■ SOURCE EXCERPT:
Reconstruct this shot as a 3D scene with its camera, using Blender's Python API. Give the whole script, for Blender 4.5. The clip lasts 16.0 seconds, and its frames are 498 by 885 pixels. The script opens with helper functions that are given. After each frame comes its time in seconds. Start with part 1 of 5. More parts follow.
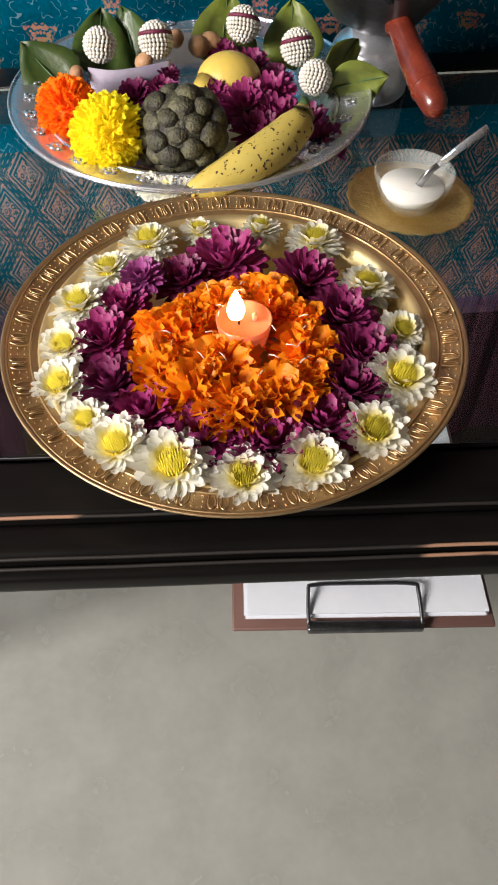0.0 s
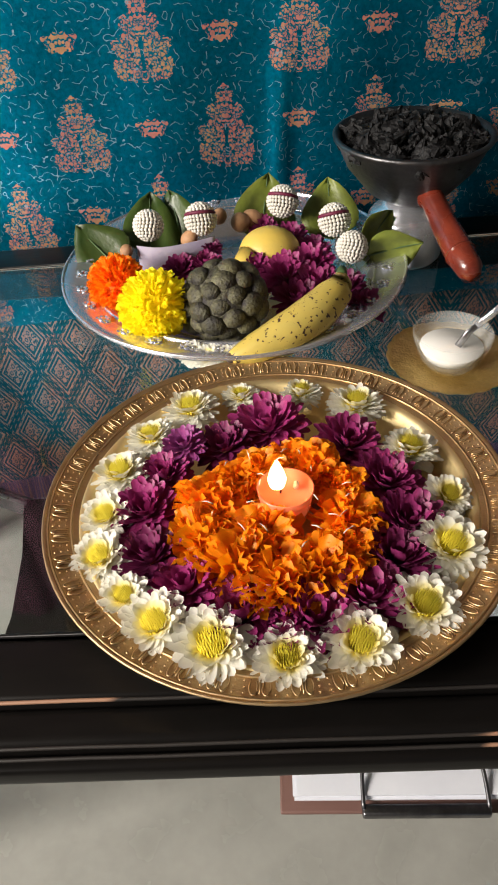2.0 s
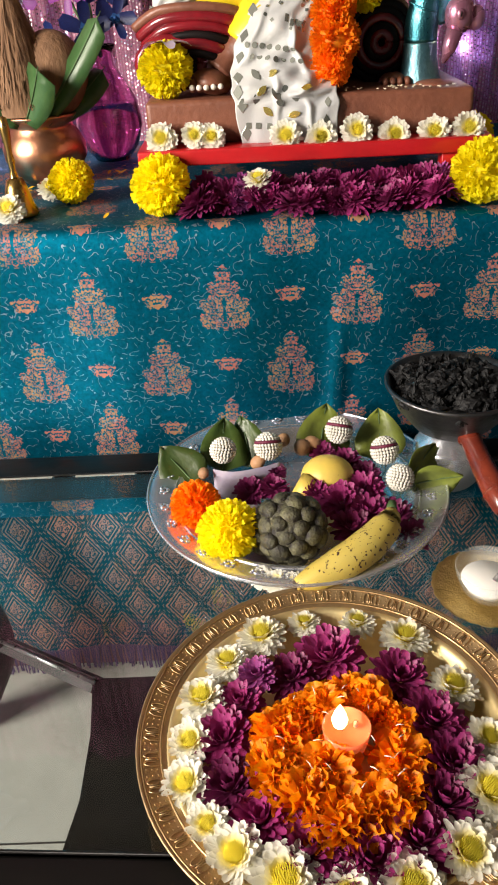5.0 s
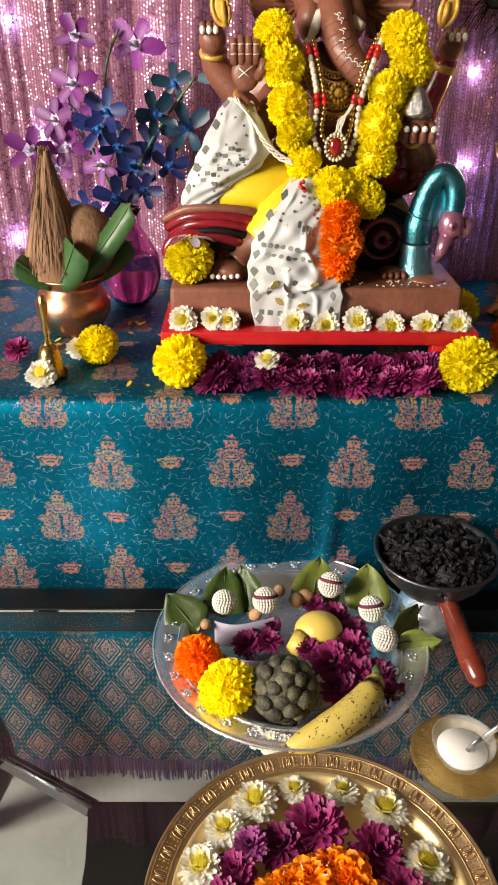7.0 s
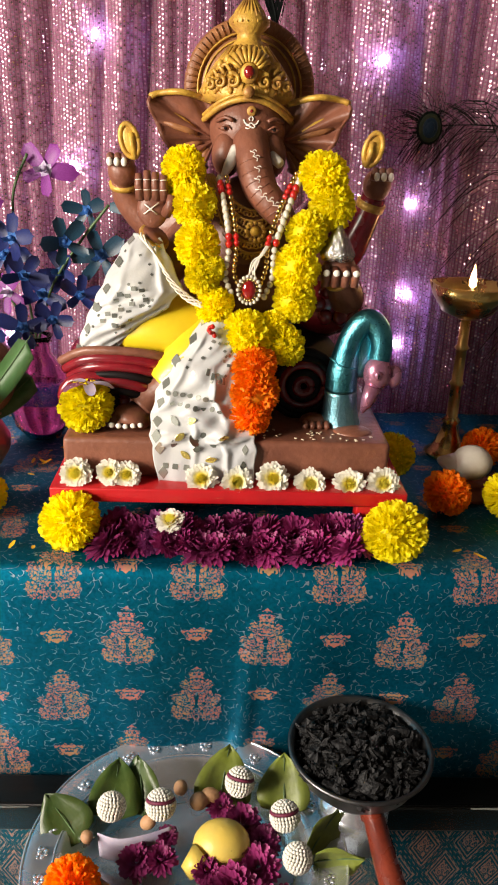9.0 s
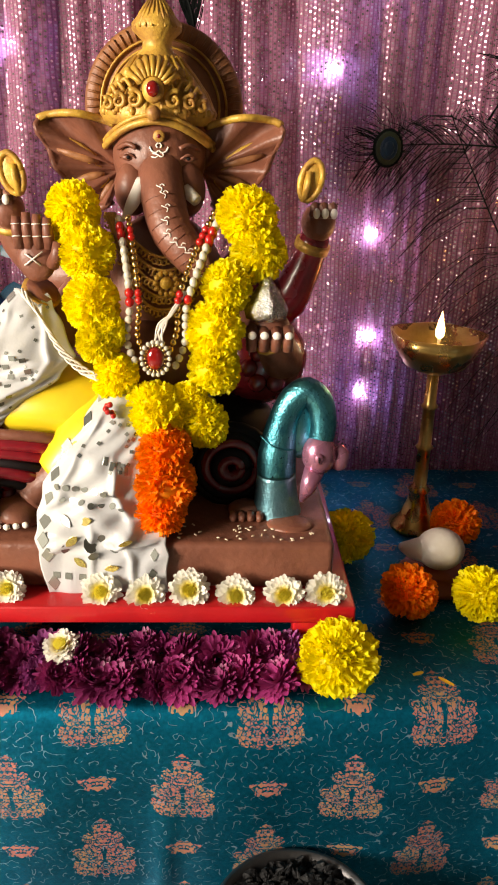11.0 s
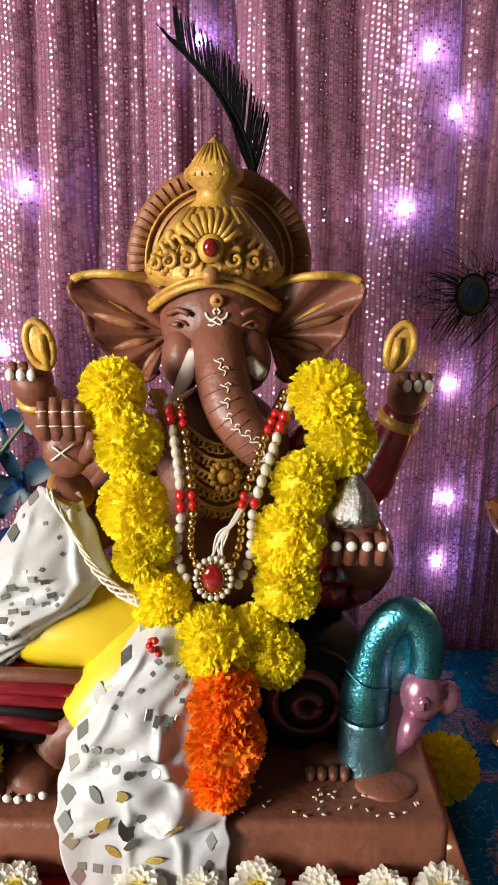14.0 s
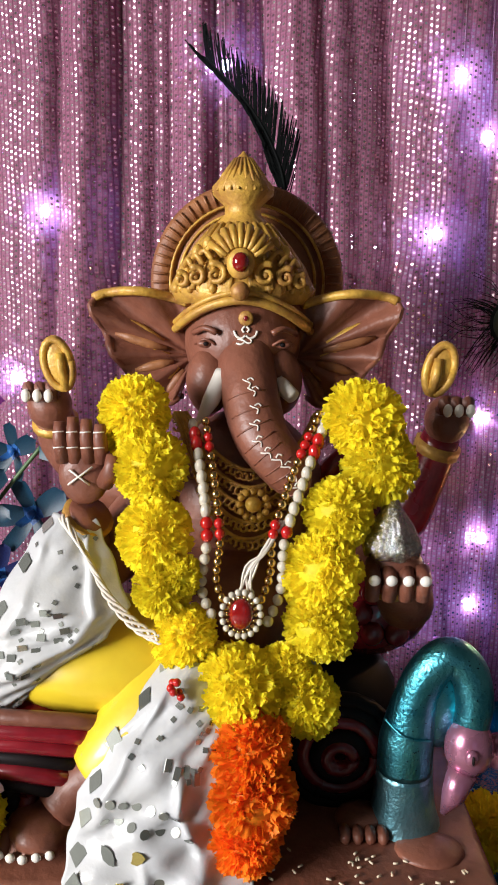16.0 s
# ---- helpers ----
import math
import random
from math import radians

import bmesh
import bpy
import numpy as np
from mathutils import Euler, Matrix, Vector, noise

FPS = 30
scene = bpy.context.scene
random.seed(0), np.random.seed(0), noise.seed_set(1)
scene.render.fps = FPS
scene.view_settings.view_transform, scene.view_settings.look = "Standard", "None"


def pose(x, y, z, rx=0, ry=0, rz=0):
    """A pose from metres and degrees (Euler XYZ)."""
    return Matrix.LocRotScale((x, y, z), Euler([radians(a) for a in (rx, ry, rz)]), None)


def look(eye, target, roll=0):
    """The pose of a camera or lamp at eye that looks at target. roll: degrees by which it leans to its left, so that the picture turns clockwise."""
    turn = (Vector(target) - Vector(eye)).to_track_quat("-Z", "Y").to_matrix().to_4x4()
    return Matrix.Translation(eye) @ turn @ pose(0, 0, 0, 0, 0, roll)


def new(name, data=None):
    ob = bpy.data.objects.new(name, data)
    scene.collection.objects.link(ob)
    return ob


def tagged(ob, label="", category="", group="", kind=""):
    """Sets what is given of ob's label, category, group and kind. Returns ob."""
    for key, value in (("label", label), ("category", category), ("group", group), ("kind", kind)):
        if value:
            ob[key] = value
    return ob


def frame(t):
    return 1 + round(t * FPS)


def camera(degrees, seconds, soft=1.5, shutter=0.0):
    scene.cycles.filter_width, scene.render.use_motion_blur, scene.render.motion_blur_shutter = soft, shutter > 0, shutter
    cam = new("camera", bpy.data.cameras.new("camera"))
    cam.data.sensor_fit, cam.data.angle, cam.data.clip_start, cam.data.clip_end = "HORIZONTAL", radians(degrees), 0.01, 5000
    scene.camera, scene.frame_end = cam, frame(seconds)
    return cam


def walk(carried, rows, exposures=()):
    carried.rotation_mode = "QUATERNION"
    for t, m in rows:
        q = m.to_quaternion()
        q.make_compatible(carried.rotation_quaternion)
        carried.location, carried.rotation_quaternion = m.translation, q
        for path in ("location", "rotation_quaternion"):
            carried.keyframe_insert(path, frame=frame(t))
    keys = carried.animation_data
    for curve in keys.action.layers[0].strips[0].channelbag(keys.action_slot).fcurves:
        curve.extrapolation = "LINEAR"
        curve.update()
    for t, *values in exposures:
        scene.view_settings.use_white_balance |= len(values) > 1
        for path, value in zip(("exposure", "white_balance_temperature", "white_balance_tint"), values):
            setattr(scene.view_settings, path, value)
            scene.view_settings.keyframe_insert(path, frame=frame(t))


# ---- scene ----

■ PROMPT:
Repeat the material above verbatim, with no pictures in the output.

■ TASK RESULT:
Reconstruct this shot as a 3D scene with its camera, using Blender's Python API. Give the whole script, for Blender 4.5. The clip lasts 16.0 seconds, and its frames are 498 by 885 pixels. The script opens with helper functions that are given. After each frame comes its time in seconds. Start with part 1 of 5. More parts follow.
0.0 s
2.0 s
5.0 s
7.0 s
9.0 s
11.0 s
14.0 s
16.0 s
# ---- helpers ----
import math
import random
from math import radians

import bmesh
import bpy
import numpy as np
from mathutils import Euler, Matrix, Vector, noise

FPS = 30
scene = bpy.context.scene
random.seed(0), np.random.seed(0), noise.seed_set(1)
scene.render.fps = FPS
scene.view_settings.view_transform, scene.view_settings.look = "Standard", "None"


def pose(x, y, z, rx=0, ry=0, rz=0):
    """A pose from metres and degrees (Euler XYZ)."""
    return Matrix.LocRotScale((x, y, z), Euler([radians(a) for a in (rx, ry, rz)]), None)


def look(eye, target, roll=0):
    """The pose of a camera or lamp at eye that looks at target. roll: degrees by which it leans to its left, so that the picture turns clockwise."""
    turn = (Vector(target) - Vector(eye)).to_track_quat("-Z", "Y").to_matrix().to_4x4()
    return Matrix.Translation(eye) @ turn @ pose(0, 0, 0, 0, 0, roll)


def new(name, data=None):
    ob = bpy.data.objects.new(name, data)
    scene.collection.objects.link(ob)
    return ob


def tagged(ob, label="", category="", group="", kind=""):
    """Sets what is given of ob's label, category, group and kind. Returns ob."""
    for key, value in (("label", label), ("category", category), ("group", group), ("kind", kind)):
        if value:
            ob[key] = value
    return ob


def frame(t):
    return 1 + round(t * FPS)


def camera(degrees, seconds, soft=1.5, shutter=0.0):
    scene.cycles.filter_width, scene.render.use_motion_blur, scene.render.motion_blur_shutter = soft, shutter > 0, shutter
    cam = new("camera", bpy.data.cameras.new("camera"))
    cam.data.sensor_fit, cam.data.angle, cam.data.clip_start, cam.data.clip_end = "HORIZONTAL", radians(degrees), 0.01, 5000
    scene.camera, scene.frame_end = cam, frame(seconds)
    return cam


def walk(carried, rows, exposures=()):
    carried.rotation_mode = "QUATERNION"
    for t, m in rows:
        q = m.to_quaternion()
        q.make_compatible(carried.rotation_quaternion)
        carried.location, carried.rotation_quaternion = m.translation, q
        for path in ("location", "rotation_quaternion"):
            carried.keyframe_insert(path, frame=frame(t))
    keys = carried.animation_data
    for curve in keys.action.layers[0].strips[0].channelbag(keys.action_slot).fcurves:
        curve.extrapolation = "LINEAR"
        curve.update()
    for t, *values in exposures:
        scene.view_settings.use_white_balance |= len(values) > 1
        for path, value in zip(("exposure", "white_balance_temperature", "white_balance_tint"), values):
            setattr(scene.view_settings, path, value)
            scene.view_settings.keyframe_insert(path, frame=frame(t))


# ---- scene ----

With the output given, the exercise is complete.